### Exercise aim
Gather up the lines with the word "part" in them.

### Recorded data
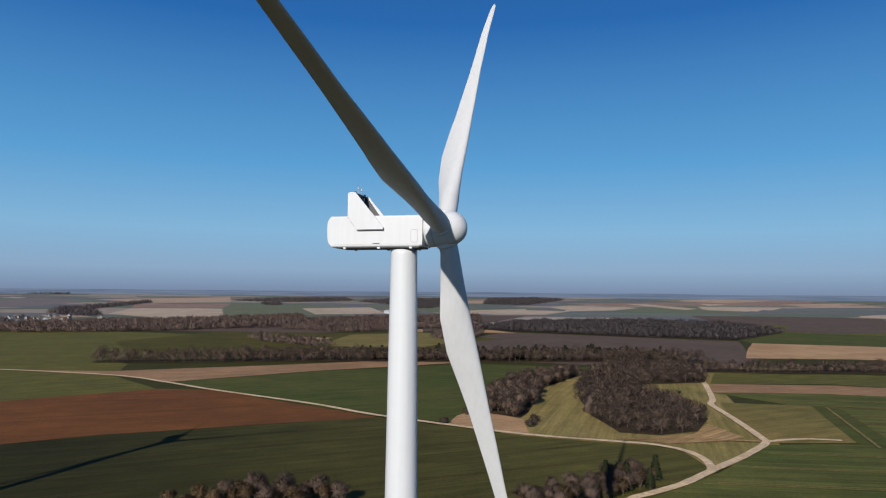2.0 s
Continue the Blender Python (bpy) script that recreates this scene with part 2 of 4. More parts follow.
def wavy(points, step=22.0, sway=1.2, closed=True):
    """The outline with points set between and swayed a little off the straight."""
    out = []
    pts = [Vector((x, y, 0)) for x, y in points]
    for i in range(len(pts) if closed else len(pts) - 1):
        a, b = pts[i], pts[(i + 1) % len(pts)]
        far = max(1.0, ((a + b) / 2 - MID).length / 500)
        k = max(1, int((b - a).length / (step * far)))
        side = Vector((-(b - a).y, (b - a).x, 0)).normalized()
        for j in range(k):
            p = a.lerp(b, j / k)
            if j:
                p = p + side * sway * far * noise.noise(p * 0.03)
            out.append((p.x, p.y))
    if not closed:
        out.append(points[-1])
    return out


def inside(poly, x, y):
    hit = False
    for (ax, ay), (bx, by) in zip(poly, poly[1:] + poly[:1]):
        if (ay > y) != (by > y) and x < (bx - ax) * (y - ay) / (by - ay) + ax:
            hit = not hit
    return hit


def draped(bm, lift):
    rmax = max(math.hypot(v.co.x - MID.x, v.co.y - MID.y) for v in bm.verts)
    if rmax > FLAT:
        for axis in (0, 1):
            lo, hi = min(v.co[axis] for v in bm.verts), max(v.co[axis] for v in bm.verts)
            for k in range(int(lo // 110) + 1, int(hi // 110) + 1):
                at, way = Vector((0, 0, 0)), Vector((0, 0, 0))
                at[axis], way[axis] = k * 110.0, 1.0
                bmesh.ops.bisect_plane(bm, geom=bm.verts[:] + bm.edges[:] + bm.faces[:], dist=0.01, plane_co=at, plane_no=way)
    for v in bm.verts:
        v.co.z = land(v.co.x, v.co.y) + lift


LIFTS = [0]


def field(points, material, label, layer=1, name="field", sway=1.2):
    """One farmed plot, laid on the ground."""
    bm = bmesh.new()
    face = bm.faces.new([bm.verts.new((x, y, 0)) for x, y in wavy(points, sway=sway)])
    if face.normal.z < 0 or (face.normal_update() or face.normal.z) < 0:
        face.normal_flip()
    bmesh.ops.triangulate(bm, faces=[face], ngon_method="EAR_CLIP")
    LIFTS[0] += 1
    draped(bm, 0.06 * layer + 0.0011 * LIFTS[0])
    for f in bm.faces:
        f.normal_update()
        if f.normal.z < 0:
            f.normal_flip()
    return tagged(part(name, bm, material), label, "field", "", "structure")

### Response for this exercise
Continue the Blender Python (bpy) script that recreates this scene with part 2 of 4. More parts follow.
    return tagged(part(name, bm, material), label, "field", "", "structure")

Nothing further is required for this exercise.